I’ve talked about ways of managing your work when you’re faced with a tight deadline. This time I’d like to discuss ways of managing the deadline itself.

You can end up with a tight deadline for a variety of reasons. The deadline may be mandated by the management. It can be determined by interdependencies between projects. It can be defined by market compliance rules. In other cases it’s estimated using the work breakdown structure for the project but ends up being too short because of wrong assumptions.

So how can you as a business analyst make sure that circumstances don’t control you and your team, and you deliver your project successfully even if you don’t meet the original deadline?

Here is a visual summary:


I’ll look into ways of managing deadlines in more detail below.

Manage the manager

Management sometimes sets up deadlines with a good “buffer” to allow themselves time for decision making at the end of the project, or because they don’t expect to get results on time and want to push things along by moving the deadline forward. This can be best mitigated by having good communication with the management.

However, what can you do if your manager does set an unreasonably short deadline? Find the tolerance level of your project sponsor (management) and of the key stakeholders who can influence the sponsor. Talk to end users to understand the severity of not delivering on time. There can be scope for negotiation.

Shuffle dependencies

If your deadline is constrained by dependencies, you can talk to project managers of the upstream and downstream projects to get a better understanding of the interconnections. You might be able to find a way to reorganise things and either get what your project needs delivered earlier, or move the deadline for your own project.

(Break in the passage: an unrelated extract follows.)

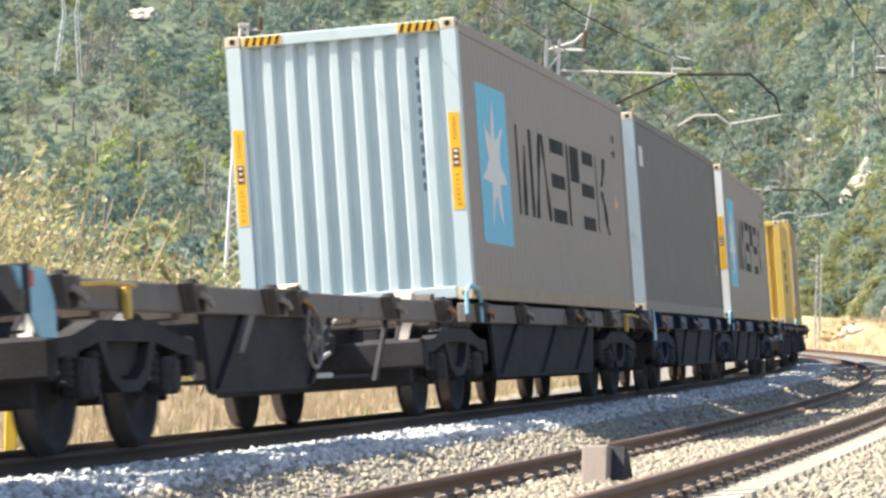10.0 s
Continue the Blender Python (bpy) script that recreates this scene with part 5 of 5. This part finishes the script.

Be smart about compliance deadlines

If you’re working on a compliance project, it may have a firm deadline established by the market bodies. In this case find out if there is a transition period. It is usually provided because market participants have differing levels of compliance and don’t have the same resources available to make the transition. You can also evaluate the impact of breaching the deadline (such as fines for non-compliance), and prioritise the parts of the project which would have the highest financial impact if they are overdue.

Double check estimates

When it comes to deadlines defined by estimation, it’s a good idea to double check the estimates. Ask what facts and assumptions were taken into account when the task was initially estimated.

Final note: Watch out for changes

Once the project starts, you have to watch out for changes in the project environment. Changes will affect project completion time, so work with the team and stakeholders to update the WBS and the schedule.